:: Task statement ::
In the records below, begin at the line containing "4 of 5. More parts follow." and end at the line containing "return reach *"; quote every line in that span exactly, including both boundary lines, and no others.

:: Dataset ::
☆ ☆ ☆ ☆ ☆
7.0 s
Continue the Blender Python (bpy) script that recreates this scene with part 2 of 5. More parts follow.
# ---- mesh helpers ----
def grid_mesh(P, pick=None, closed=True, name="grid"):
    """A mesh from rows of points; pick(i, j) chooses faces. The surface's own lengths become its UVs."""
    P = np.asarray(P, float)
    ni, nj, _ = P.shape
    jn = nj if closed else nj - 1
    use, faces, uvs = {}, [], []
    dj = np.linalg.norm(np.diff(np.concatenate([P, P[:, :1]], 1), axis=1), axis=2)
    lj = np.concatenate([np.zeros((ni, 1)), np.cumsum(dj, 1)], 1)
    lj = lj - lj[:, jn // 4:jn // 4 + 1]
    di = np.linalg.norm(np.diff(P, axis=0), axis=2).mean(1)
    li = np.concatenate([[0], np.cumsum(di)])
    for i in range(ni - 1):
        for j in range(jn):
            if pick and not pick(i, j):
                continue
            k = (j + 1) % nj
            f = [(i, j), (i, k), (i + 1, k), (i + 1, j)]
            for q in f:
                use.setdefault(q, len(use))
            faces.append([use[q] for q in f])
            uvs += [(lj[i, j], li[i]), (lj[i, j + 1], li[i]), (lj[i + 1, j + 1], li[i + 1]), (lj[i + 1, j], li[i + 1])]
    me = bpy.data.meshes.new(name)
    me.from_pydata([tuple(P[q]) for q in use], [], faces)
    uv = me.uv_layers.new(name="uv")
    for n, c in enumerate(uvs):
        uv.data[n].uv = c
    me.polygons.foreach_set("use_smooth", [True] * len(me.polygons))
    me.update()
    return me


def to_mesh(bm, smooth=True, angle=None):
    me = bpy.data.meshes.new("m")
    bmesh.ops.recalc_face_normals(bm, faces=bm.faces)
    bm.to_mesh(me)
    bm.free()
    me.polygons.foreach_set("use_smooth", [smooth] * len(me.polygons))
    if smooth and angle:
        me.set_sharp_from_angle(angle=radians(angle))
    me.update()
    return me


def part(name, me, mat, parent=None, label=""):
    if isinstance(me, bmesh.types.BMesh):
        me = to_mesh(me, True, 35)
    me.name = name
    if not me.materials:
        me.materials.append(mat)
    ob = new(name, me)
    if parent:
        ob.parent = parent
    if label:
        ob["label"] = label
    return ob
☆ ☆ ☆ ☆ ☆
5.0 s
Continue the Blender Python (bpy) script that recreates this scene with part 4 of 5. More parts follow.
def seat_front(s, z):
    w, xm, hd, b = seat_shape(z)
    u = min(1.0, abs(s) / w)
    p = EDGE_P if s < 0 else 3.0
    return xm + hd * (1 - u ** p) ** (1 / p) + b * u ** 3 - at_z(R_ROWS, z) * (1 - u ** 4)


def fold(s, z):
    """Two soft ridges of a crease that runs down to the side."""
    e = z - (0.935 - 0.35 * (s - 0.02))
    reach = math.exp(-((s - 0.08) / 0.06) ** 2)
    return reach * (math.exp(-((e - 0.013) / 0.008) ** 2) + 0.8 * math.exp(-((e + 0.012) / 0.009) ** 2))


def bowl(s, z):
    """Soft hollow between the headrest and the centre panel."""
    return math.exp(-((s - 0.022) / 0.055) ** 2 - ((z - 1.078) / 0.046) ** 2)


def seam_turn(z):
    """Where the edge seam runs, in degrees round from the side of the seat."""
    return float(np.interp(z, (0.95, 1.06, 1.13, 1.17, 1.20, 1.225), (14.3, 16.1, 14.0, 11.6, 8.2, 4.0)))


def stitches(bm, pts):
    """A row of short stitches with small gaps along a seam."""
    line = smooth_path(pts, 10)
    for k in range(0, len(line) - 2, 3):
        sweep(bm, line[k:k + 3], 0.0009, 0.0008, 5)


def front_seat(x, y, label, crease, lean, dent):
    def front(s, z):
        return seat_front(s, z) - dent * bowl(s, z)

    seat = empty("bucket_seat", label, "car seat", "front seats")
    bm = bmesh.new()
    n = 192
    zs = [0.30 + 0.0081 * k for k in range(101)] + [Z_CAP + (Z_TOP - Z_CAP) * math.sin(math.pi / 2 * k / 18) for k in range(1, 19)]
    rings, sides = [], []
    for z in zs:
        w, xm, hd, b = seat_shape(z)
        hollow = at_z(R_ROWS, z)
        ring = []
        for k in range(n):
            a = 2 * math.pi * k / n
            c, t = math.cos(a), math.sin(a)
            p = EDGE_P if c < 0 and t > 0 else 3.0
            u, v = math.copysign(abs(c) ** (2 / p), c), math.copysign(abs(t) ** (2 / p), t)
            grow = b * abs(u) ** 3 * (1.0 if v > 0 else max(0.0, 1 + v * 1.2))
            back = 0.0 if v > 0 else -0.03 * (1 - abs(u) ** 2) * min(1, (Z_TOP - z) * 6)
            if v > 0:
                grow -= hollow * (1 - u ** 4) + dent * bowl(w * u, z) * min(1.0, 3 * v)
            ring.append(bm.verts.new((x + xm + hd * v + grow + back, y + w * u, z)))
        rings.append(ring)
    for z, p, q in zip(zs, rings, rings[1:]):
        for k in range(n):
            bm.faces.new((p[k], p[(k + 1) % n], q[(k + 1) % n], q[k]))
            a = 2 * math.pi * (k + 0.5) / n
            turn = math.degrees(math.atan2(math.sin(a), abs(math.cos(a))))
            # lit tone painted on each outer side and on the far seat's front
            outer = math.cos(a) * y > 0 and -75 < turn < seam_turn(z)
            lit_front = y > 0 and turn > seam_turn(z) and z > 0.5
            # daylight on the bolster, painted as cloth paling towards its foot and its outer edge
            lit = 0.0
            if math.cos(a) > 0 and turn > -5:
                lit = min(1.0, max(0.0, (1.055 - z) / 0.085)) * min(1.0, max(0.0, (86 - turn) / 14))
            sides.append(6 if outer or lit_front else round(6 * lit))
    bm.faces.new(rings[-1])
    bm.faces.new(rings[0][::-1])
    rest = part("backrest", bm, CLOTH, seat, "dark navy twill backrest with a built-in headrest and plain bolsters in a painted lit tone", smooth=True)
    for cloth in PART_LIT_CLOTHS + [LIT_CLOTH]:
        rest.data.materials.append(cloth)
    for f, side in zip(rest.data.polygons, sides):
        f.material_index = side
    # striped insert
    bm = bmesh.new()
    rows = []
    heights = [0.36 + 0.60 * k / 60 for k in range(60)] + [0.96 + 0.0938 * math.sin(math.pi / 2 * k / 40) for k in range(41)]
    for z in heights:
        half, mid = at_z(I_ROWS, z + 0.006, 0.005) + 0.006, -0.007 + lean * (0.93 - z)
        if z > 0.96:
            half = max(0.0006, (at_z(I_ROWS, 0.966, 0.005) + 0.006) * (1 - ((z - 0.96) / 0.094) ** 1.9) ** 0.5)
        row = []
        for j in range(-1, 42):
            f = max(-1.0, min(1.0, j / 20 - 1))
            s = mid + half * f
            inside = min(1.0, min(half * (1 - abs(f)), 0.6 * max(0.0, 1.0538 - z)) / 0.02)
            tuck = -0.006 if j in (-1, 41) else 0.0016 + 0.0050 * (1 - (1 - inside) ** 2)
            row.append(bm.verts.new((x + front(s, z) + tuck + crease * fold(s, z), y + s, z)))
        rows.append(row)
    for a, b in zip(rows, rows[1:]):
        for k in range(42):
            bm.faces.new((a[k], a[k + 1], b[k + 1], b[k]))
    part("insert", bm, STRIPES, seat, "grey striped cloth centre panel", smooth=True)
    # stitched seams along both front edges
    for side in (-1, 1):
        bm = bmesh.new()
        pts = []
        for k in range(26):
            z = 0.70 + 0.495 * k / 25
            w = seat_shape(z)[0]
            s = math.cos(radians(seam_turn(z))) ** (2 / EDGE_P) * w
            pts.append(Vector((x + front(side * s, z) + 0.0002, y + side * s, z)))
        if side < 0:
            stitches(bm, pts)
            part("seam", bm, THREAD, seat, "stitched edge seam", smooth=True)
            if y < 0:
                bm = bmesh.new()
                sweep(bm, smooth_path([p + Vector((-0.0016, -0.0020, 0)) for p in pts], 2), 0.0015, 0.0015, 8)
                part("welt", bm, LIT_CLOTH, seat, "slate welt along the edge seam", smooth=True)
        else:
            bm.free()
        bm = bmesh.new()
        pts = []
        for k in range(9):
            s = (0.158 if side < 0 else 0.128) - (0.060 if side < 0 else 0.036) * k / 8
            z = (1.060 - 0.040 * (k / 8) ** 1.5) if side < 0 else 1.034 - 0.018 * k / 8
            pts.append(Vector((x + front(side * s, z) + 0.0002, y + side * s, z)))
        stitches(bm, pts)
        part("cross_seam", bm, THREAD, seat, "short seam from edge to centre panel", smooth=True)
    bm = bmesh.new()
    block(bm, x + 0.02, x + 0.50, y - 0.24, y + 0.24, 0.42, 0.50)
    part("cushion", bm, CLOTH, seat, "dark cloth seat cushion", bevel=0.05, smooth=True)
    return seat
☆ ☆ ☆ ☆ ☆
:: Result of the exercise ::
Continue the Blender Python (bpy) script that recreates this scene with part 4 of 5. More parts follow.
def seat_front(s, z):
    w, xm, hd, b = seat_shape(z)
    u = min(1.0, abs(s) / w)
    p = EDGE_P if s < 0 else 3.0
    return xm + hd * (1 - u ** p) ** (1 / p) + b * u ** 3 - at_z(R_ROWS, z) * (1 - u ** 4)


def fold(s, z):
    """Two soft ridges of a crease that runs down to the side."""
    e = z - (0.935 - 0.35 * (s - 0.02))
    reach = math.exp(-((s - 0.08) / 0.06) ** 2)
    return reach * (math.exp(-((e - 0.013) / 0.008) ** 2) + 0.8 * math.exp(-((e + 0.012) / 0.009) ** 2))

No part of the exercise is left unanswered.